Gris takes a break from HellerVision to get a drink and stretch a bit, and while doing so he suddenly remembers that letter Heller gave him before their separation. Gris considers reading someone else's mail a little treat for himself, and is looking forward to some sappy love letter to the Countess Krak. Instead he finds something even more horrifying.
Heller's letter is addressed to Captain Tars Roke, His Majesty's Own Astrographer. Gris remembers that Heller and Roke were having a long chat at the launch party, which he didn't think much of because he was higher than a helicarrier at the time. But from the friendly tone and references to the fleet academy, it seems apparent that Heller attended some of Roke's lectures and got on well with the man.
This wouldn't be a problem, as Gris was already assigned to learn Heller's writing style and forge his reports, but the letter reminds Roke that if he doesn't "authentically" hear from Heller in a month, option two i.e. the military invasion of Earth should go into affect. And that's when Gris realizes that some of the more banal sentences and mysterious spaces between words make this a "platen" letter.
The idea is that you take a sheet of something opaque, punch some holes in it, and lay it over your note so that certain letters are the only ones visible, revealing your secret message. No cipher or anything, just a physical key in the form of that "platen." I'm sure a computer could randomly select letters and string them together at hundreds of times per second until a legible message pops out of the nonsense, but of course Gris doesn't have one, and he quickly discovers that he can't puzzle things out by hand.
So there's our plot twist - Heller has successfully outsmarted the devious, underhanded Apparatus. They can't forge his letters without tipping off Voltar that something's wrong and prompting an invasion, which will foil the Apparatus' plans. And if the Apparatus lets Heller go on with his mission, he foils the Apparatus' plans. So Gris is - say it with me now - miserable, and resorts to praying to the Unidentified Gods for Heller's safety. At least until he somehow gets a hold of Roke's "platen."
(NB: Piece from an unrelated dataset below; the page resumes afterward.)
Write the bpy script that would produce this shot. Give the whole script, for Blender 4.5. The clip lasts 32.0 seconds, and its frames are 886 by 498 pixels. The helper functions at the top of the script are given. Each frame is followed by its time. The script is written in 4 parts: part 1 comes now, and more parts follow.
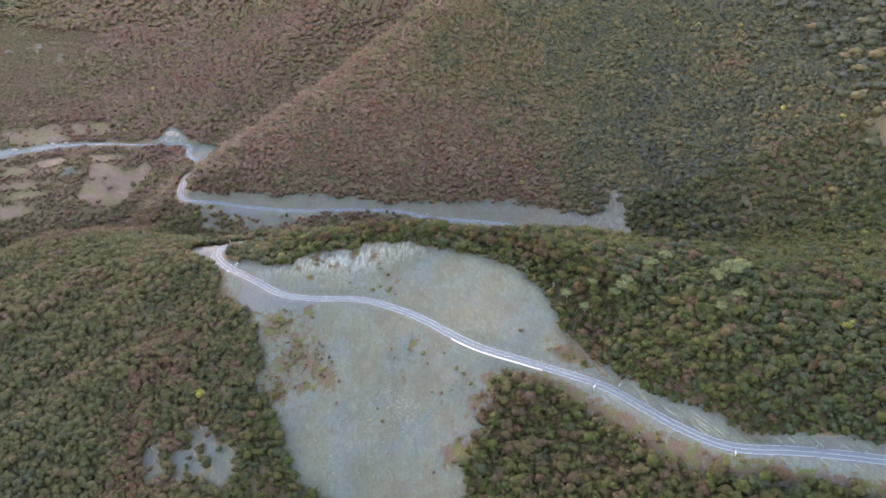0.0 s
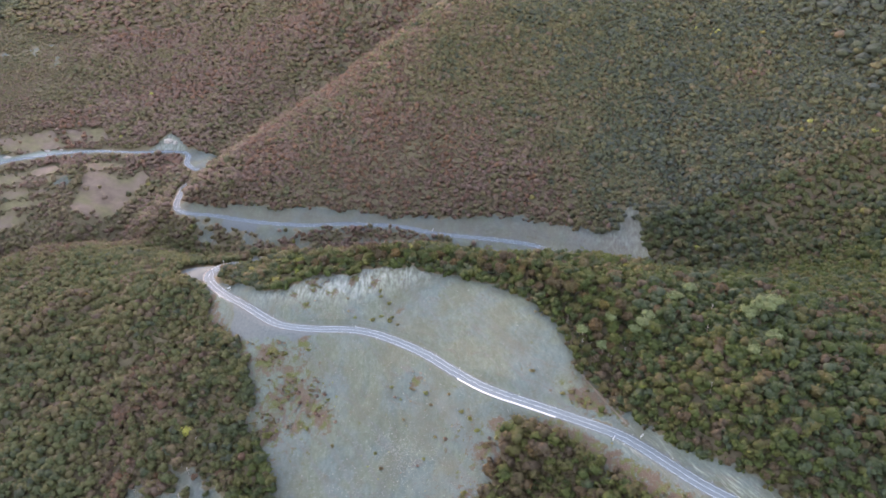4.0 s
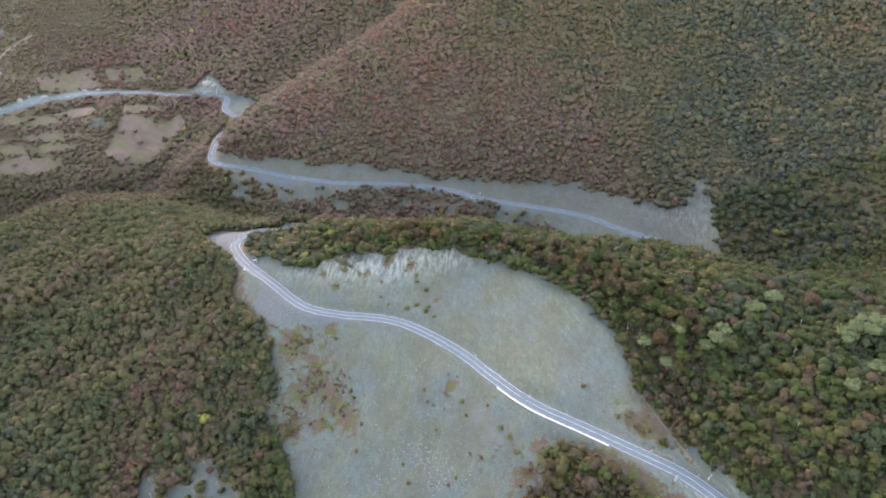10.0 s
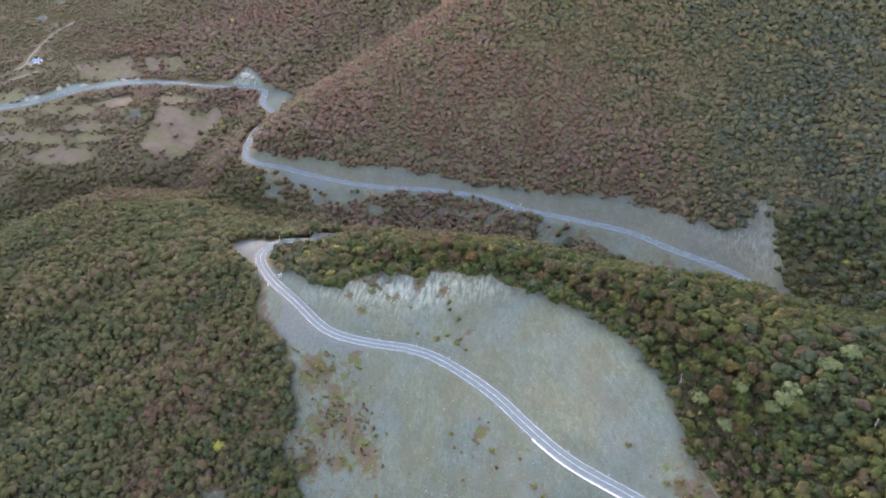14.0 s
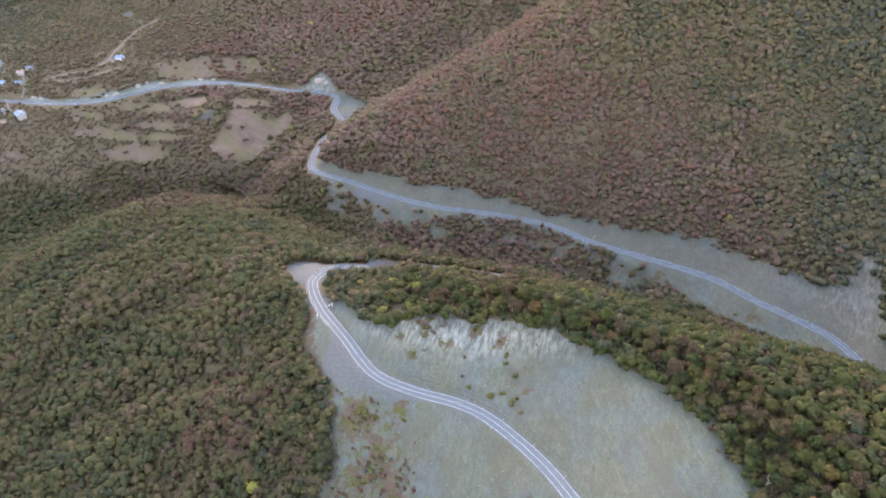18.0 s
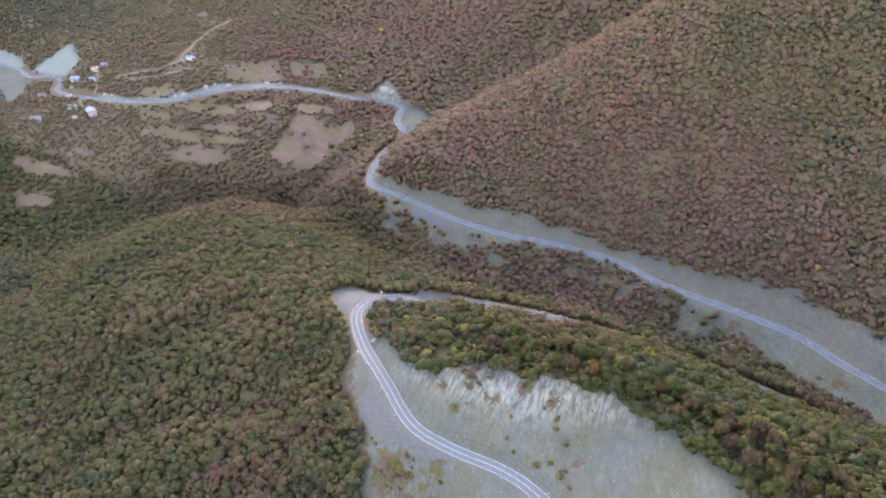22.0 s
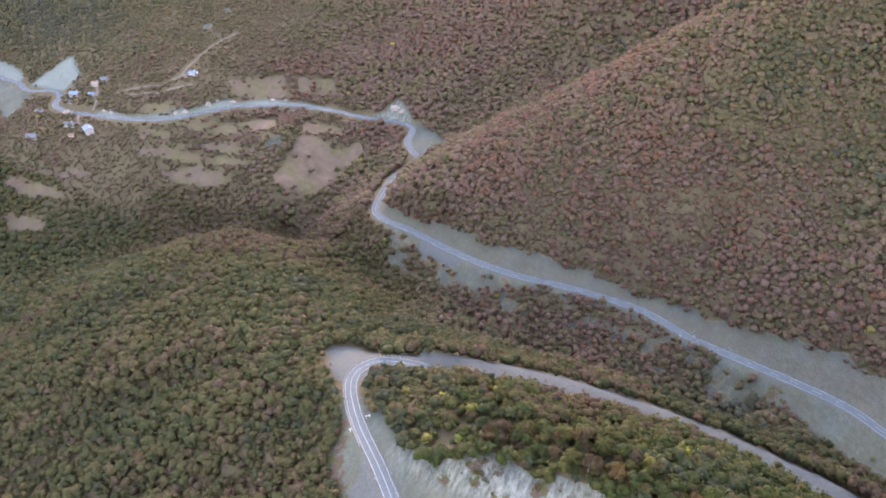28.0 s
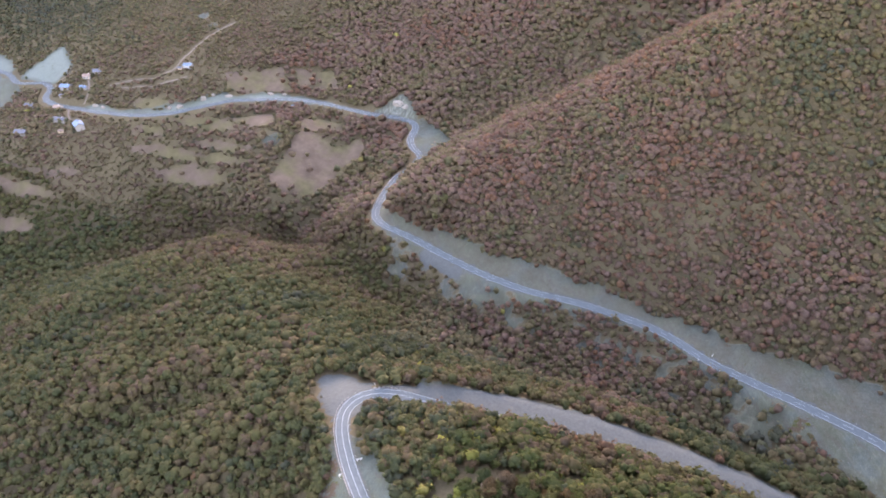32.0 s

Instead of, you know, sending a message up to Hisst warning him of this new development, so that agents on Voltar could eliminate Roke and completely remove the need for forging Heller's reports or cracking his code. Then Gris could whack Heller for good measure, removing the last obstacle endangering the Apparatus' plans. It'd be pretty simple, really - sabotage Roke's car so he has a little "accident," use the Apparatus' extensive forgery equipment to frame him for some capital crime, slip him some poisoned food, arrange for a tragic mugging gone wrong... Meanwhile on Earth, Gris could use his mob ties to put out a hit on Heller, or could get the Apparatus-controlled Turkish government to issue an extradition order or something.
But dammit, we can't have moderately intelligent villains in a Hubbard novel, that might make the heroes' victory slightly less inevitable.